-- Your instructions --
Retype everything from the line that contains "for path, value" down to the line that contains "scene.view_settings.keyframe_insert(path, frame=frame(t))", inclusive, without altering or adding anything.
++++ Available data ++++
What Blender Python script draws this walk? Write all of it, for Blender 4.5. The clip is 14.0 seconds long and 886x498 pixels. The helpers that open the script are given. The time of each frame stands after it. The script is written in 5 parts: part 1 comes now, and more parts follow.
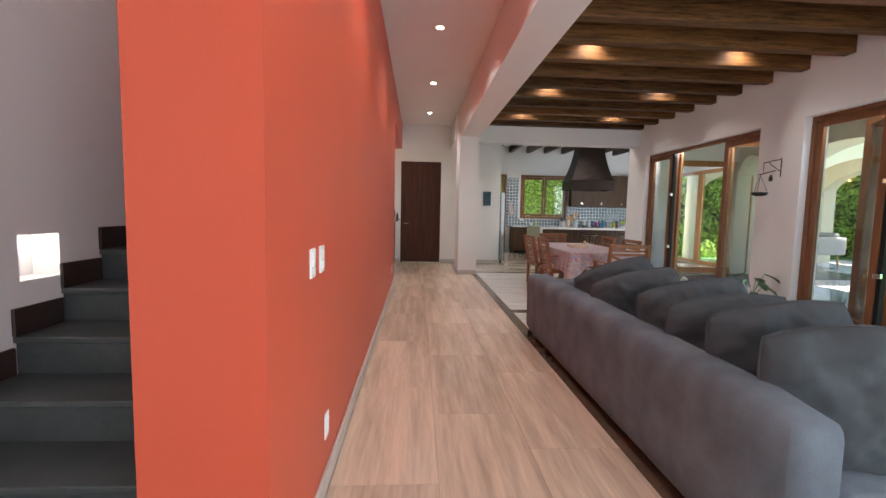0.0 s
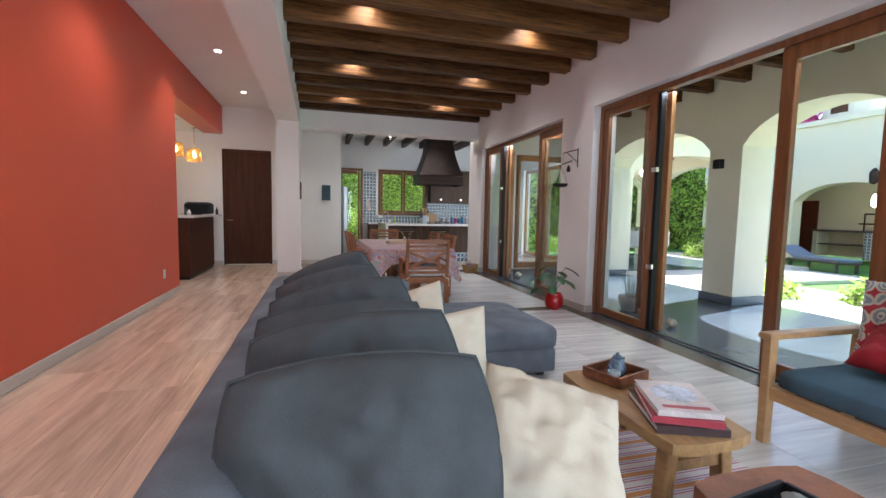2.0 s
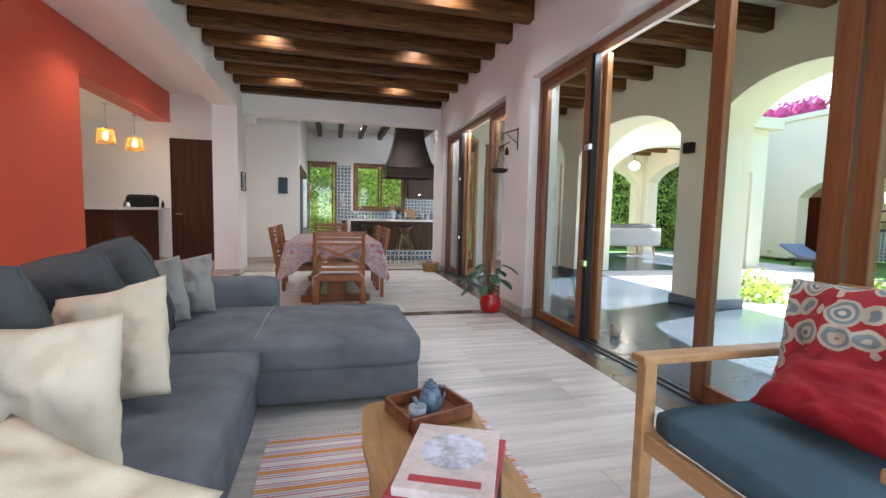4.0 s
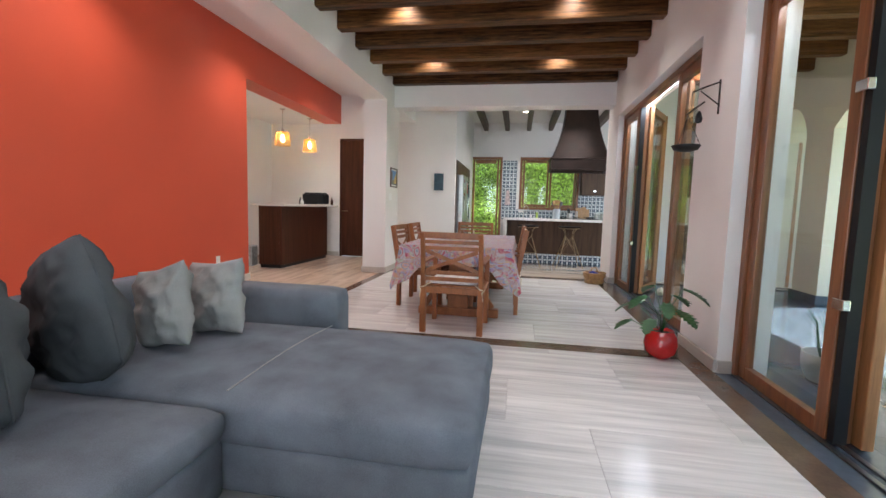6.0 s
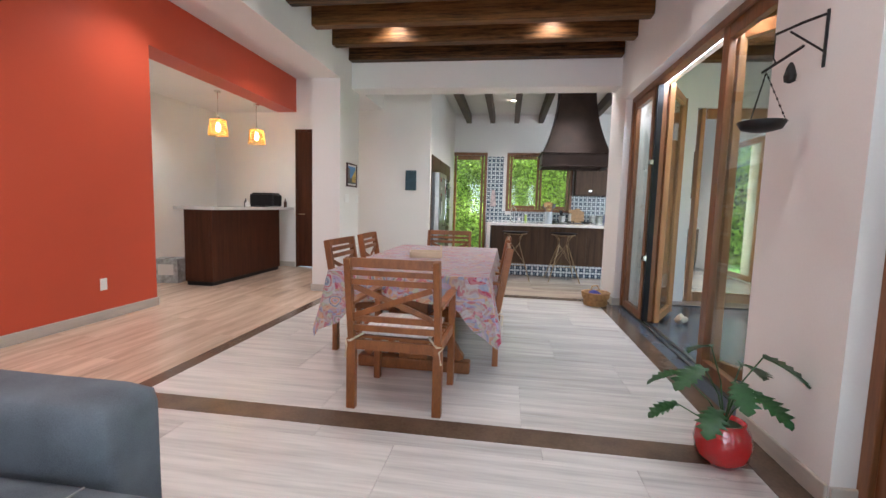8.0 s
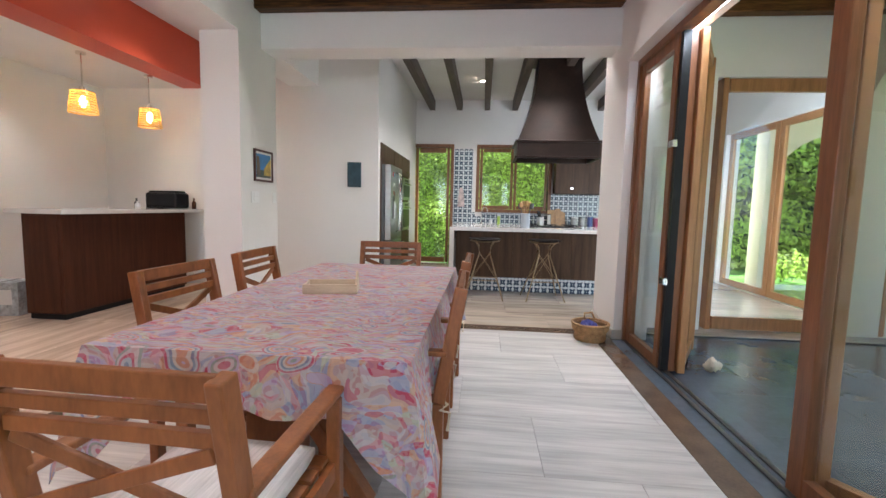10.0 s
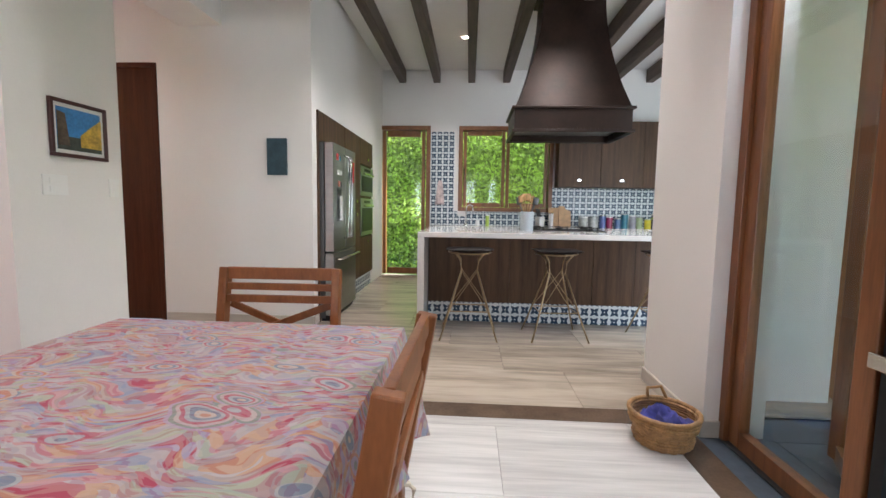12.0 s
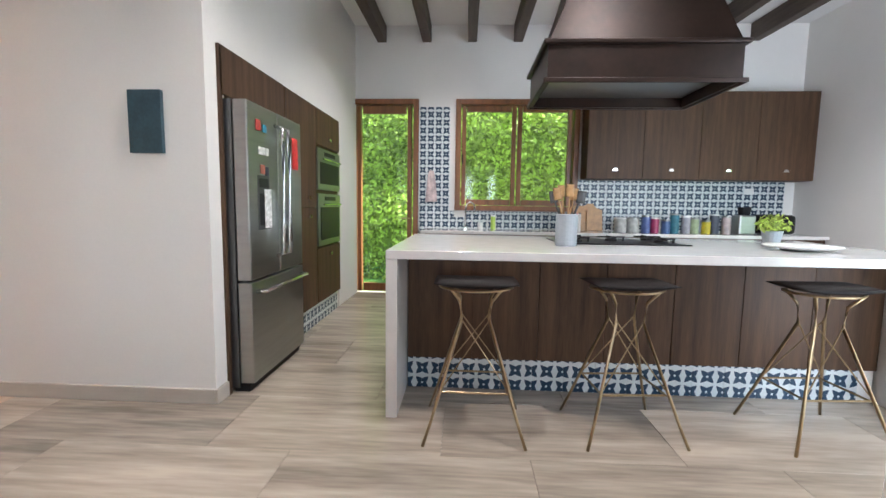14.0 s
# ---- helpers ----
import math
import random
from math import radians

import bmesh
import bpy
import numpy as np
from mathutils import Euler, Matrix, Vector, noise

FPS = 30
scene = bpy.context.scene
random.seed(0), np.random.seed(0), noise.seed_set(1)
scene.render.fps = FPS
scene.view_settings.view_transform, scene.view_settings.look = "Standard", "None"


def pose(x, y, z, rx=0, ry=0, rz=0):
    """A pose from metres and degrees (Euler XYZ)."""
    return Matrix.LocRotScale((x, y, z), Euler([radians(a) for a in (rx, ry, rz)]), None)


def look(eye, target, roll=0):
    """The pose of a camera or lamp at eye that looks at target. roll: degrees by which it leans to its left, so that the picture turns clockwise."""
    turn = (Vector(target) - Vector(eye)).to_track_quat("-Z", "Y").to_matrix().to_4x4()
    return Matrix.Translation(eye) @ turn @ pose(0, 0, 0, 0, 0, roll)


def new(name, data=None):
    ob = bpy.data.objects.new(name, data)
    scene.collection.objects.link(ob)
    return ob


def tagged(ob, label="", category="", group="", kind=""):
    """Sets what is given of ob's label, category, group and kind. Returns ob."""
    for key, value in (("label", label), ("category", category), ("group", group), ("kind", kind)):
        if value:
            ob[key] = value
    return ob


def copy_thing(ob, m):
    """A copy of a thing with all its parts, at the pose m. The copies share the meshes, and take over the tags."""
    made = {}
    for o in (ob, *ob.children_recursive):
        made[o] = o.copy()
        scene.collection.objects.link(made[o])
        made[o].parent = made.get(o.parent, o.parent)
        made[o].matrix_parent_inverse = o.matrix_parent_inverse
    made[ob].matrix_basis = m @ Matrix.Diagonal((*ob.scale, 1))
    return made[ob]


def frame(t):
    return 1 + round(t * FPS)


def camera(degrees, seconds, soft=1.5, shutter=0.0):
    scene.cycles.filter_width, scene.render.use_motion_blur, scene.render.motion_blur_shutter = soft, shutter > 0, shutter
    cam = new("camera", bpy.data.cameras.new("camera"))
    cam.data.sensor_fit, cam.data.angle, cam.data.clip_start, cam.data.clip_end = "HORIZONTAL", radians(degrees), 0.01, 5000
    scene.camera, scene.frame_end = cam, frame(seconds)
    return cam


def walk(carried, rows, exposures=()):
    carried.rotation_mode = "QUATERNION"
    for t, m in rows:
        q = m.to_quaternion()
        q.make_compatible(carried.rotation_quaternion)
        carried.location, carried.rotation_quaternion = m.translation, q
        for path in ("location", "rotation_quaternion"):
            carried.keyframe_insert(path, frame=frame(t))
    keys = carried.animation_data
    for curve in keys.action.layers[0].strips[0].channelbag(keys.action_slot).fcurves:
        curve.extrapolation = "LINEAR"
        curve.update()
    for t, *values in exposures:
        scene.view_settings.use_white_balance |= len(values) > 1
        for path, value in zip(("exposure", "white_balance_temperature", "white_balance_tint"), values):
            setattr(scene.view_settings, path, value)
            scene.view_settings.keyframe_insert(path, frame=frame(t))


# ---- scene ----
cam = camera(90.5, 14.0)
PATH = [
    (0, (0.391, 0.139, 1.342), (0.507, 2.129, 1.172), 1.2),
    (0.5, (0.809, 0.227, 1.312), (1.026, 2.208, 1.147), 1.3),
    (1, (1.222, 0.389, 1.312), (1.573, 2.35, 1.146), 1.2),
    (1.5, (1.637, 0.535, 1.319), (2.125, 2.467, 1.151), 1.1),
    (2, (1.996, 0.707, 1.269), (2.544, 2.624, 1.106), 1.1),
    (2.5, (2.35, 0.862, 1.232), (2.923, 2.771, 1.073), 1.1),
    (2.7, (2.472, 0.903, 1.244), (3.055, 2.809, 1.079), 1.2),
    (4.8, (3.635, 1.432, 1.117), (3.822, 3.416, 0.947), 1.4),
    (5, (3.697, 1.555, 1.126), (3.743, 3.547, 0.951), 1.5),
    (5.5, (3.799, 1.889, 1.115), (3.589, 3.869, 0.932), 1.6),
    (6, (3.908, 2.257, 1.146), (3.576, 4.221, 0.96), 1.6),
    (6.5, (3.924, 2.601, 1.167), (3.566, 4.559, 0.978), 1.7),
    (7, (3.92, 2.981, 1.191), (3.57, 4.941, 1.0), 1.6),
    (7.5, (3.947, 3.355, 1.195), (3.635, 5.322, 1.004), 1.5),
    (8, (3.975, 3.682, 1.234), (3.689, 5.652, 1.043), 1.6),
    (8.5, (3.996, 4.105, 1.242), (3.731, 6.078, 1.049), 1.6),
    (9, (4.059, 4.515, 1.253), (3.837, 6.493, 1.055), 1.7),
    (9.2, (4.084, 4.681, 1.261), (3.875, 6.66, 1.066), 1.7),
    (11.3, (4.068, 6.594, 1.245), (3.952, 8.581, 1.058), 0.8),
    (11.5, (4.047, 6.864, 1.229), (3.949, 8.852, 1.039), 1.0),
    (12, (4.109, 7.315, 1.219), (3.992, 9.303, 1.033), 0.9),
    (12.5, (4.068, 7.773, 1.216), (3.956, 9.761, 1.023), 0.8),
    (13, (4.055, 8.217, 1.213), (3.944, 10.205, 1.02), 0.8),
    (13.5, (4.036, 8.655, 1.214), (3.94, 10.645, 1.029), 1.0),
    (14, (4.057, 9.114, 1.244), (3.956, 11.101, 1.043), 0.8),
]
walk(cam, [(t, look(eye, target, roll)) for t, eye, target, roll in PATH], [(0.0, 1.95, 5900, 10), (1.5, 1.9, 5650, 10), (2.7, 1.98, 5600, 10), (4.8, 2.2, 5800, 10), (9.0, 2.3, 5750, 10), (12.0, 2.25, 5850, 10), (14.0, 2.4, 5700, 10)])

# ---- world and lights ----
world = bpy.data.worlds.new("world")
scene.world = world
world.use_nodes = True
wn = world.node_tree
sky = wn.nodes.new("ShaderNodeTexSky")
sky.sky_type, sky.sun_disc = "NISHITA", False
sky.sun_elevation, sky.sun_rotation = radians(53), radians(74)
wn.links.new(sky.outputs[0], wn.nodes["Background"].inputs[0])
wn.nodes["Background"].inputs[1].default_value = 0.15


def lamp(name, kind, m, energy, color, **more):
    d = bpy.data.lights.new(name, kind)
    d.energy, d.color = energy, color
    if kind == "AREA":
        d.shape, d.size, d.size_y = "RECTANGLE", more["size"], more["size_y"]
    if kind == "SPOT":
        d.spot_size, d.spot_blend, d.shadow_soft_size = radians(more["cone"]), 0.9, 0.05
    if kind == "POINT":
        d.shadow_soft_size = more["radius"]
    if kind == "SUN":
        d.angle = radians(0.6)
    ob = new(name, d)
    ob.matrix_world = m
    return ob


lamp("sun", "SUN", look((21.2, 6.0, 29.2), (0, 0, 0)), 5.0, (1.0, 0.95, 0.86))
DAY = (0.90, 0.96, 1.0)
# daylight of the kitchen's porch wall and of an unseen opening assumed behind the walk
lamp("window_daylight_south", "AREA", look((5.3, -0.9, 1.5), (0, -0.5, 1.5)), 34, DAY, size=3.2, size_y=2.4)
# unseen fill lamp before the closed south wall, added to brighten the rooms
lamp("entry_fill", "AREA", look((2.6, -3.3, 1.6), (2.6, 5, 1.5)), 38, DAY, size=3.6, size_y=2.4)
lamp("window_daylight_kitchen", "AREA", look((7.4, 10.56, 1.4), (7.0, 15, 1.3)), 20, DAY, size=1.6, size_y=2.4)
# sky light that falls in under the heads of the two glazed openings
lamp("window_daylight_living", "AREA", look((5.66, 3.70, 2.645), (4.6, 3.70, 2.2)), 14, DAY, size=3.6, size_y=0.09)
lamp("window_daylight_dining", "AREA", look((5.66, 8.05, 2.645), (4.6, 8.05, 2.2)), 14, DAY, size=3.0, size_y=0.09)
WARM = (1.0, 0.91, 0.82)
SPOTS_HALL = [(0.62, 1.1), (0.62, 3.35), (0.62, 5.6), (0.62, 7.9), (0.62, 10.2)]
SPOTS_LIVING = [(2.5, 7.31), (4.4, 7.31), (2.5, 9.1), (4.4, 9.1), (2.5, 3.75), (4.4, 3.75), (2.5, 5.55), (4.4, 5.55)]
# kitchen row includes an unseen spot, added to brighten the wall on the left
SPOTS_KITCHEN = [(4.0, 13.7), (3.75, 11.2), (5.2, 10.9), (6.9, 12.6), (2.9, 10.75)]
for x, y in SPOTS_HALL:
    lamp("spot_lamp", "SPOT", look((x, y, 3.50), (x, y, 0)), 20, WARM, cone=125)
for x, y in SPOTS_LIVING:
    lamp("spot_lamp", "SPOT", look((x, y, 3.54), (x, y, 0)), 12, WARM, cone=125)
for x, y in SPOTS_KITCHEN:
    lamp("spot_lamp", "SPOT", look((x, y, 3.54), (x, y, 0)), 38, WARM, cone=130)
lamp("niche_lamp", "POINT", pose(-1.53, 2.42, 1.15), 0.18, WARM, radius=0.02)
for x, y in ((-0.56, 10.1), (-0.46, 11.0)):
    lamp("pendant_bulb_lamp", "POINT", pose(x, y, 2.36), 4, (1.0, 0.68, 0.36), radius=0.03)
lamp("nook_lamp", "SPOT", look((-1.1, 9.6, 2.88), (-1.1, 9.6, 0)), 14, WARM, cone=130)
# added spot with no fixture, brightens the stair flight
lamp("stair_fill", "SPOT", look((-0.95, 2.6, 3.5), (-0.95, 2.6, 0)), 3, WARM, cone=130)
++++
-- Expected output --
        for path, value in zip(("exposure", "white_balance_temperature", "white_balance_tint"), values):
            setattr(scene.view_settings, path, value)
            scene.view_settings.keyframe_insert(path, frame=frame(t))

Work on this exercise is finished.